Over the last nine months, the number of adults in the United States and Britain who have heard of voice over Internet protocol has increased to about half from just over a third, but a substantial number remain ignorant about the technology, a research firm said Tuesday.
The percentage of adults familiar with VoIP grew to 46 percent from 37 percent in Britain, and to 51 percent from 36 percent in the United States, according to a survey of about 2,000 adults by Harris Interactive.
A substantial number of adults, however, were unaware of the technology. Fully, 41 percent of the respondents in Britain never heard of VoIP, and 36 percent in the U.S. Women were far less likely than men to know about VoIP, 28 percent to 57 percent in Britain, and 34 percent versus 62 percent in the U.S.
The data suggests that broad marketing efforts on the part of providers are working, but more needs to be done to reach people in particular demographic groups, the researcher said.
Among VoIP-aware adults, Vonage had the most recognition in the United States and Skype and BT in Britain. Vonage and Skype, however, had more recognition among men than women, while the more "mass market" players, such as Yahoo, BT, AOL and Verizon, had levels of awareness equal among the genders in both countries.
“The entrance of more mainstream brands moves the VoIP market onto the next stage, raising the questions: Will the big players use their scale and presence to quickly establish dominance?

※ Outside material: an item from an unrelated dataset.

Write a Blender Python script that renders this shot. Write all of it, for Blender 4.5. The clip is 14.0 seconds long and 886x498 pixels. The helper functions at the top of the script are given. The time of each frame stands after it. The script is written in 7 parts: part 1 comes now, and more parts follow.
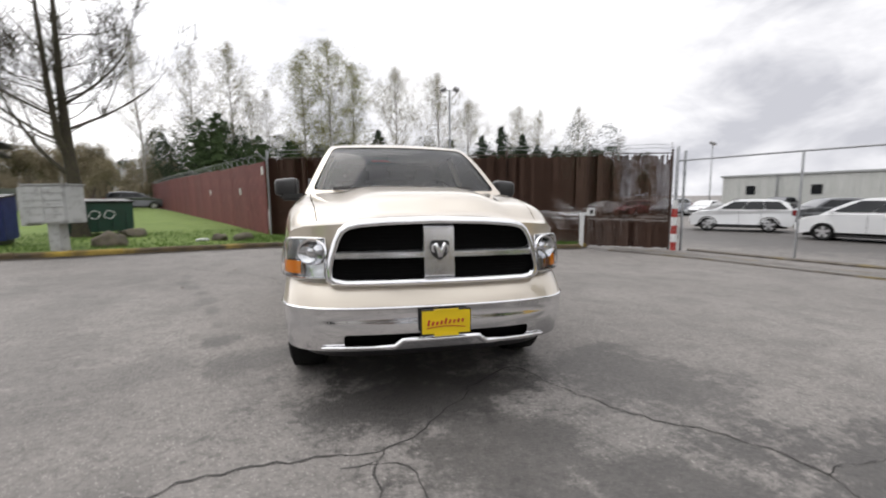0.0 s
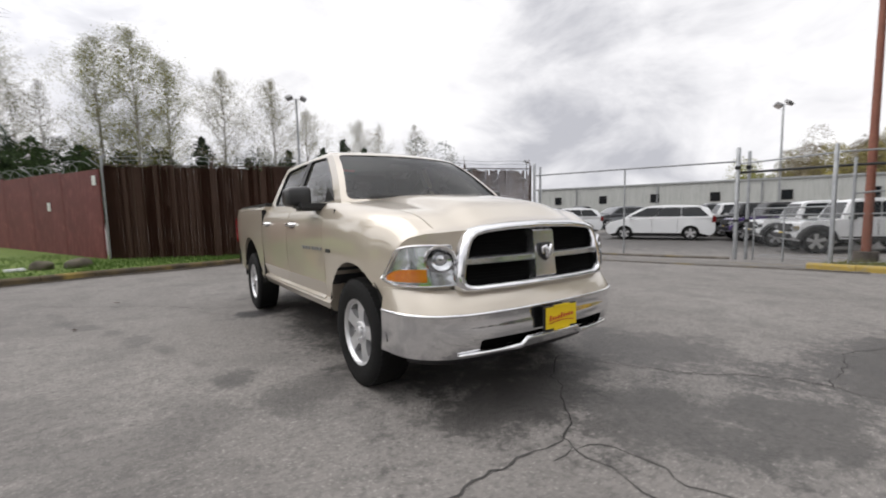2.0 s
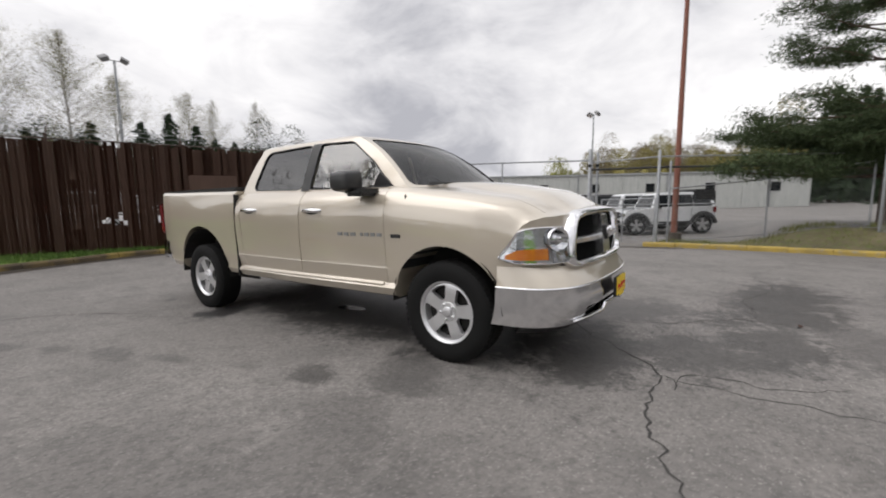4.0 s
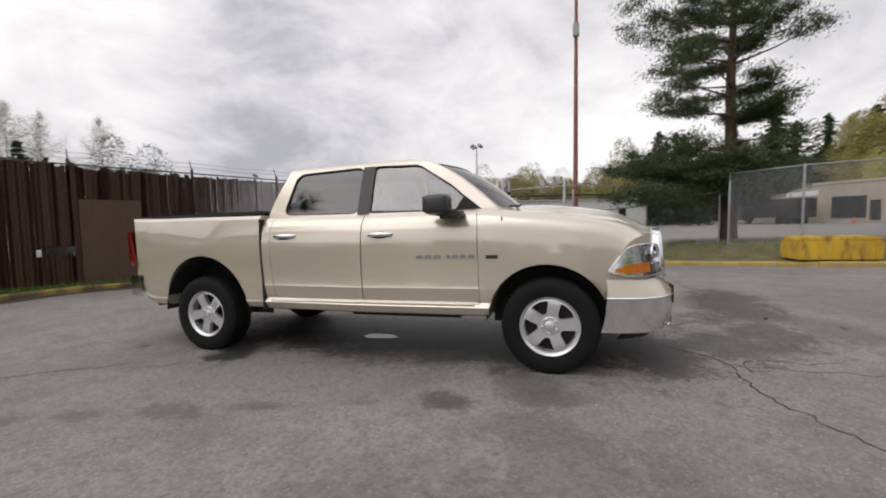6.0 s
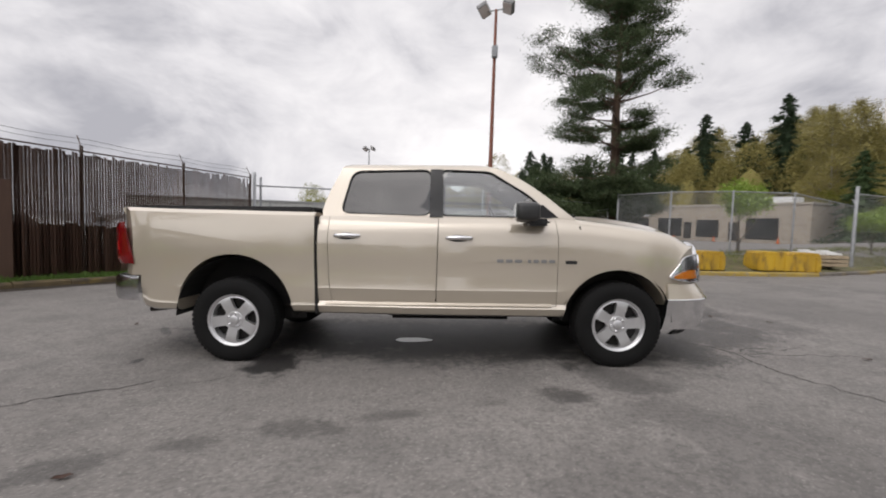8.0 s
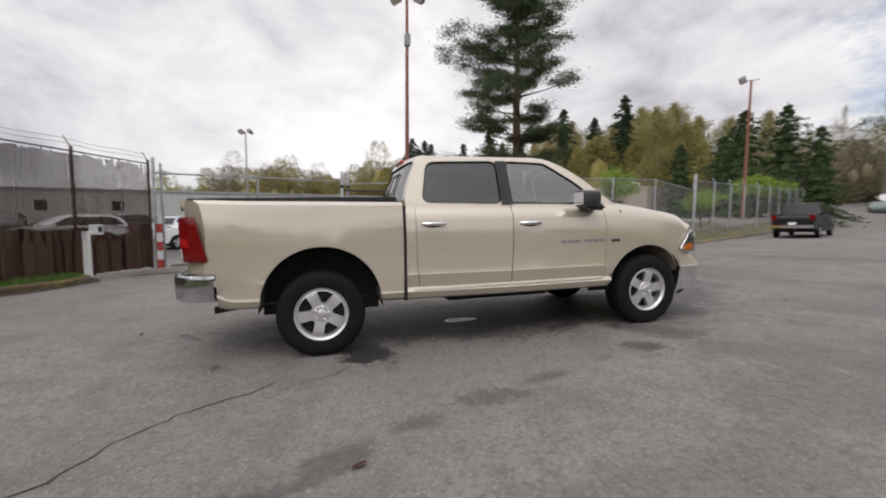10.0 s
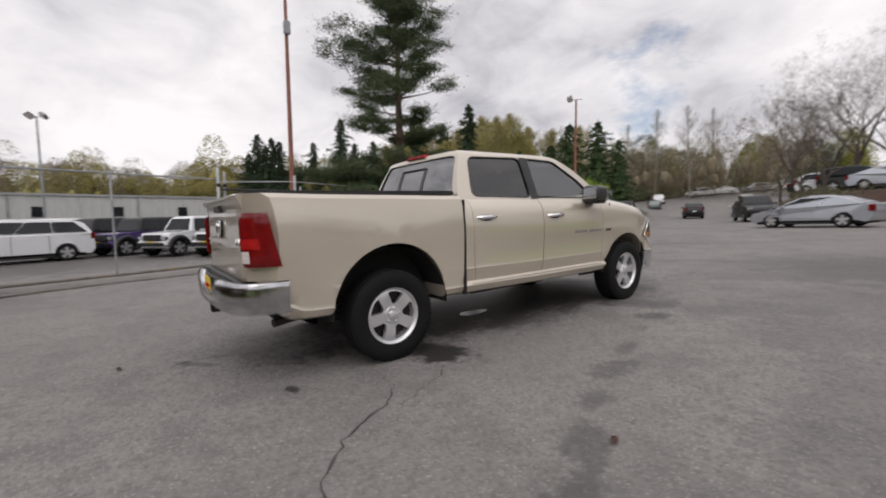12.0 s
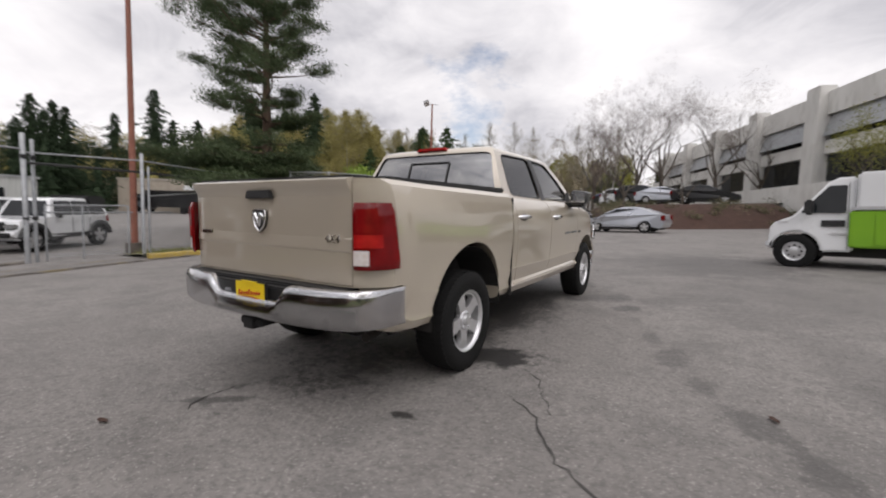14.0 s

Or will their arrival lend credibility to the market and benefit the specialists?” Derek Eccleston, a Harris research director, said in a statement.
Among those people who don't use VoIP, about half in both countries were at least somewhat interested, while only about 10 percent were "very" interested. Roughly one in four people interested in the technology said they would consider subscribing in the next 12 months or sooner. These numbers indicated that VoIP had good market potential, Harris said.
The reasons for the interest included free calls between users of the same provider and cheap local/national telephone calls. Barriers to adoption included the lack of a perceived need and an understanding of the technology, which was reflected in such comments as "I don’t want to talk to my computer," the researcher said.